--- Begin ---

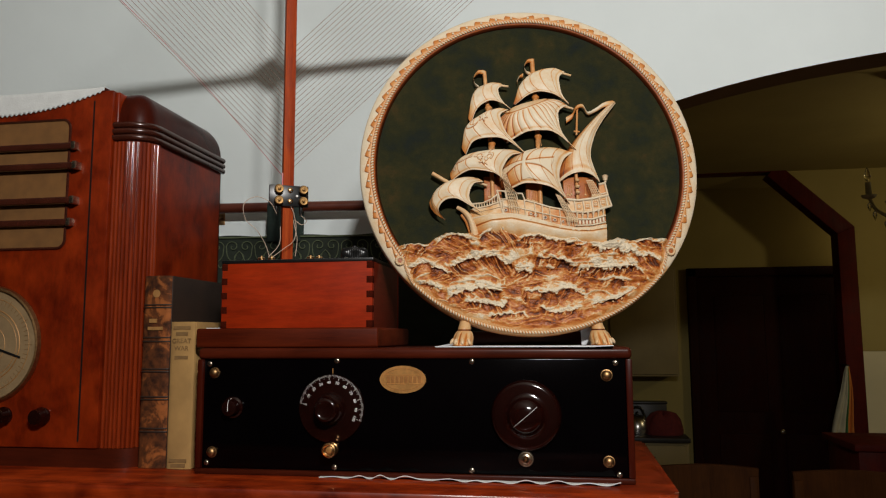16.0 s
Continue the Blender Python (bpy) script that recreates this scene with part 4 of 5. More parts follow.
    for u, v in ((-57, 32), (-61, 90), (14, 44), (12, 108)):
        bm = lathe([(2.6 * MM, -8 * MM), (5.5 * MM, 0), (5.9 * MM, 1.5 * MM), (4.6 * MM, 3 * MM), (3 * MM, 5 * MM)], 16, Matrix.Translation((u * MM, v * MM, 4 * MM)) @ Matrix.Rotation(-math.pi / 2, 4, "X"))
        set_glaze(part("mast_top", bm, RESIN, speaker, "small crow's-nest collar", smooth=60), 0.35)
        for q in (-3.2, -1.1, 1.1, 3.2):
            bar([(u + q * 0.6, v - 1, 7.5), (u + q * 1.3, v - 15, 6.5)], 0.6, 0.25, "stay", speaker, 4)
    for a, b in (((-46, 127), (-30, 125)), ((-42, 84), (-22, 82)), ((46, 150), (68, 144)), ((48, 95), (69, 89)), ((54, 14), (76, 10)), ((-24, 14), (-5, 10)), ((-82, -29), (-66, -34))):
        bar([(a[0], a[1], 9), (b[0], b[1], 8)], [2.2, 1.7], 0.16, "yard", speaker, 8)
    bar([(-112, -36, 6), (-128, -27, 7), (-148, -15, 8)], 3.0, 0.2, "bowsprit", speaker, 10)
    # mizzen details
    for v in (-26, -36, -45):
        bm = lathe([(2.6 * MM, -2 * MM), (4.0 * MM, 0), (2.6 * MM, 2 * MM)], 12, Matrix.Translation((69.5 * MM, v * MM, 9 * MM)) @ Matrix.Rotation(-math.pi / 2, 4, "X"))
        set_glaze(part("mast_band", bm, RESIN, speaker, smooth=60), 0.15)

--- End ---
--- Begin ---

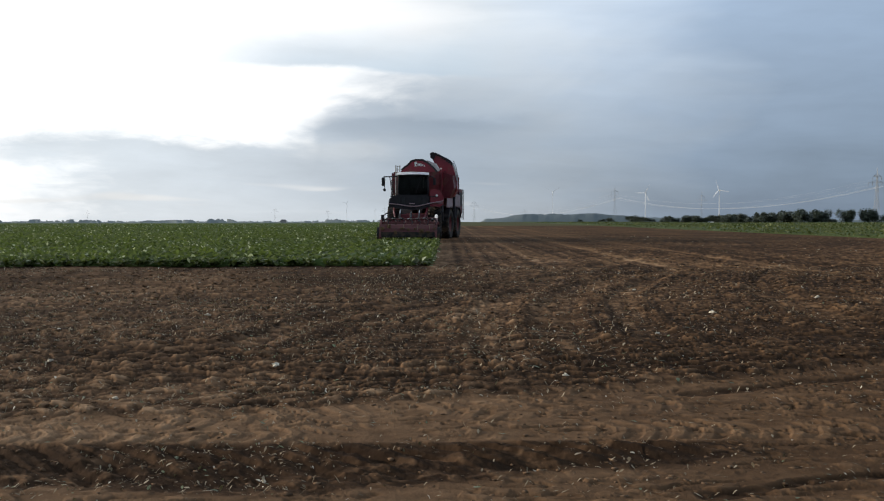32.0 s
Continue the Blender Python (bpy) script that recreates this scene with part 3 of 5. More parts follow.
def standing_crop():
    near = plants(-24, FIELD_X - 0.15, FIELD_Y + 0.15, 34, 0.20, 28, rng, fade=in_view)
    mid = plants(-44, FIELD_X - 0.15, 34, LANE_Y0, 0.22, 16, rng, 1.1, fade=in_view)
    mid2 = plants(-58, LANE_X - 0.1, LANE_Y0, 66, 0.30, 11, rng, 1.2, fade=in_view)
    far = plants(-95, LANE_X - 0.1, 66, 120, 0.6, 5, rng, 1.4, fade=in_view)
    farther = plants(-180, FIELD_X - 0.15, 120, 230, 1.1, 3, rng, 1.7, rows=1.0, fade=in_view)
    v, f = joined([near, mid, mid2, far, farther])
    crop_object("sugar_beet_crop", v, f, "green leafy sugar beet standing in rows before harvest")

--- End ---

→ **Job**
Taking the material above, extract exactly and only the lines from the line with "3 of 5. More parts follow." to the line with "leafy sugar beet", inclusive of both.

→ **Response**
Continue the Blender Python (bpy) script that recreates this scene with part 3 of 5. More parts follow.
def standing_crop():
    near = plants(-24, FIELD_X - 0.15, FIELD_Y + 0.15, 34, 0.20, 28, rng, fade=in_view)
    mid = plants(-44, FIELD_X - 0.15, 34, LANE_Y0, 0.22, 16, rng, 1.1, fade=in_view)
    mid2 = plants(-58, LANE_X - 0.1, LANE_Y0, 66, 0.30, 11, rng, 1.2, fade=in_view)
    far = plants(-95, LANE_X - 0.1, 66, 120, 0.6, 5, rng, 1.4, fade=in_view)
    farther = plants(-180, FIELD_X - 0.15, 120, 230, 1.1, 3, rng, 1.7, rows=1.0, fade=in_view)
    v, f = joined([near, mid, mid2, far, farther])
    crop_object("sugar_beet_crop", v, f, "green leafy sugar beet standing in rows before harvest")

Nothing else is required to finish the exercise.